=== Record excerpts ===

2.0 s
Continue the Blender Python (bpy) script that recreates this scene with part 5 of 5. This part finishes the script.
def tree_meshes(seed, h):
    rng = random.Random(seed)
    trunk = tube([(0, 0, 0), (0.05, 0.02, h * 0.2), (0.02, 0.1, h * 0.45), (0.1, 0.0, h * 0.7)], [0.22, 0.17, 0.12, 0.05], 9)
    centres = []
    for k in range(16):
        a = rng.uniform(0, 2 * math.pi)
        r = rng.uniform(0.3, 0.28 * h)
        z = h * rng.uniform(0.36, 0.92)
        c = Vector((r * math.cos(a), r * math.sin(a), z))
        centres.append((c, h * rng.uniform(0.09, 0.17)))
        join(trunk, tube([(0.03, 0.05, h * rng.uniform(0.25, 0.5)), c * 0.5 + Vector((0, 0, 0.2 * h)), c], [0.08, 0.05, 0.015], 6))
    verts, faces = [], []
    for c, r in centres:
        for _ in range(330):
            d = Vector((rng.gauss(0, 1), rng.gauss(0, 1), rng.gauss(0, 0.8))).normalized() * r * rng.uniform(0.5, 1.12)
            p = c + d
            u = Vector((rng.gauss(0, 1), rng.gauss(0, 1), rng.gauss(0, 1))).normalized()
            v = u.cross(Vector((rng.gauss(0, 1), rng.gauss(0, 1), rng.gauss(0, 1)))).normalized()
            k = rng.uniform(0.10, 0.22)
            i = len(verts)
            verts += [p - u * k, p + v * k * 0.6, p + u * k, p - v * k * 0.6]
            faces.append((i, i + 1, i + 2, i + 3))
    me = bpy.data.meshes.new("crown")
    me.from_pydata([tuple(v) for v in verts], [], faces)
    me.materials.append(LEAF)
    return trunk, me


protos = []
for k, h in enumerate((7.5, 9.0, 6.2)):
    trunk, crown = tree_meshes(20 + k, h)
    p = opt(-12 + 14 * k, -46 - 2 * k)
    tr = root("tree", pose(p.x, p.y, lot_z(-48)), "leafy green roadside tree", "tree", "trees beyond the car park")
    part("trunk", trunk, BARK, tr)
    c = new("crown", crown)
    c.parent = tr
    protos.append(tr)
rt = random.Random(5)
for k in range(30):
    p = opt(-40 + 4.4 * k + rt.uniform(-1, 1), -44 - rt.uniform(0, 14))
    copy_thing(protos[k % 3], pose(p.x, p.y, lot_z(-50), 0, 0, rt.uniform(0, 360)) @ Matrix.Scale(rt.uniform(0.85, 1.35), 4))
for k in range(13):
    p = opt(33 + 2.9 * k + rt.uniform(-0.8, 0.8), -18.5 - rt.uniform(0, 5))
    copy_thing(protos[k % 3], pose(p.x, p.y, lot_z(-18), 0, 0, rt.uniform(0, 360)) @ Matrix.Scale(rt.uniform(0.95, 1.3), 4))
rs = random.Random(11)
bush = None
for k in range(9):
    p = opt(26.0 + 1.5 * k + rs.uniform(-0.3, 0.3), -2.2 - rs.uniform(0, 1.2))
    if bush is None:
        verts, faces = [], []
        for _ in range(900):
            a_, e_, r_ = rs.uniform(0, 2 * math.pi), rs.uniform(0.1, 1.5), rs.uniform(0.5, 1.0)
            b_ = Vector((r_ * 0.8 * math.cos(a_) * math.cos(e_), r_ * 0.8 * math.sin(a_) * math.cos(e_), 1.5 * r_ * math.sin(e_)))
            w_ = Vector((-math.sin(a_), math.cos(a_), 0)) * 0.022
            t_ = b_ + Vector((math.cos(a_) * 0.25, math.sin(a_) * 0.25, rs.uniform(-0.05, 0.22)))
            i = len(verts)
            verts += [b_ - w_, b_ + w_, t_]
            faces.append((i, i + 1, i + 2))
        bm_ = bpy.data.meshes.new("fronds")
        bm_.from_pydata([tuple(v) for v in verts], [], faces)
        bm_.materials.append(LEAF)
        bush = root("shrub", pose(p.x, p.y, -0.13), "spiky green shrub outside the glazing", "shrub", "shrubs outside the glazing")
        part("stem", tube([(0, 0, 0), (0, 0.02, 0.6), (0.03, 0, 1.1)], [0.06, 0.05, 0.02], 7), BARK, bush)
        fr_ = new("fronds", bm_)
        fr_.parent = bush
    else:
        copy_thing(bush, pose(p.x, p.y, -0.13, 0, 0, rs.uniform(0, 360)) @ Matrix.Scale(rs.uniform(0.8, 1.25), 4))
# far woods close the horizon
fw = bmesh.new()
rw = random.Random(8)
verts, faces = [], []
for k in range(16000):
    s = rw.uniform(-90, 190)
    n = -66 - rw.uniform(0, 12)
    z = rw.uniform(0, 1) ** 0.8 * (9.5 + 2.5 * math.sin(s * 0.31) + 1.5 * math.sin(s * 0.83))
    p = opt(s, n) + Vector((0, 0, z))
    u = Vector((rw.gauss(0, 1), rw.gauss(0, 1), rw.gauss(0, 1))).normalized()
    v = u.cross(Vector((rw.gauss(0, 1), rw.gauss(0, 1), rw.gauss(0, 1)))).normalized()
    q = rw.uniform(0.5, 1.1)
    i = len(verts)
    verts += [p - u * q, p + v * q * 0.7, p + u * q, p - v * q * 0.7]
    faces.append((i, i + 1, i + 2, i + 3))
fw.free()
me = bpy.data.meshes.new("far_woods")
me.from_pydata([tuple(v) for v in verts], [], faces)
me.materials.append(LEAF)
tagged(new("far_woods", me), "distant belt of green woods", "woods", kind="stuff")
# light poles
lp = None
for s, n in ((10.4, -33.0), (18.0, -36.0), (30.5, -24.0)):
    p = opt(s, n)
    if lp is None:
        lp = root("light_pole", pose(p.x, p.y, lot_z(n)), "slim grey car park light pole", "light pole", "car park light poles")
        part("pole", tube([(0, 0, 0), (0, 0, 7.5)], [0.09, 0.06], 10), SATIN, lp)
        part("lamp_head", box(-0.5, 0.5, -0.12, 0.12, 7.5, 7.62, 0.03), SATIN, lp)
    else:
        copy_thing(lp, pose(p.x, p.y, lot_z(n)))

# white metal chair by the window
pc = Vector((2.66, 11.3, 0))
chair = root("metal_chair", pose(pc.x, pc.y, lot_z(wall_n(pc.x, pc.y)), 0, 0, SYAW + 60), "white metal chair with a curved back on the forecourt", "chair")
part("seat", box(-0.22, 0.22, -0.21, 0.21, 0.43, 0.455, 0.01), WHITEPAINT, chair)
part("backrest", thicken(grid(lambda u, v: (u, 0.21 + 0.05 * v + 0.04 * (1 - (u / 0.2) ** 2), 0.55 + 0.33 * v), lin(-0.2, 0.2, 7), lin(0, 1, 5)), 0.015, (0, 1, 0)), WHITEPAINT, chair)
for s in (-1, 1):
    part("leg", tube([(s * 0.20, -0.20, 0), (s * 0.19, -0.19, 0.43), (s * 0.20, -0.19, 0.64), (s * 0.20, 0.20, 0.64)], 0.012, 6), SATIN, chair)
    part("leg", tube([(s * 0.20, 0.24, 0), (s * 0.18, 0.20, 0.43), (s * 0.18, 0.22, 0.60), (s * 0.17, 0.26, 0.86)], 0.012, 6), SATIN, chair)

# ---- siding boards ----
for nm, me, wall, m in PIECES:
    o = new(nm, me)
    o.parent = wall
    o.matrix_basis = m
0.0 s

===

Wherever a line in the data above holds "with", copy that line.

### Exercise response
Continue the Blender Python (bpy) script that recreates this scene with part 5 of 5. This part finishes the script.
chair = root("metal_chair", pose(pc.x, pc.y, lot_z(wall_n(pc.x, pc.y)), 0, 0, SYAW + 60), "white metal chair with a curved back on the forecourt", "chair")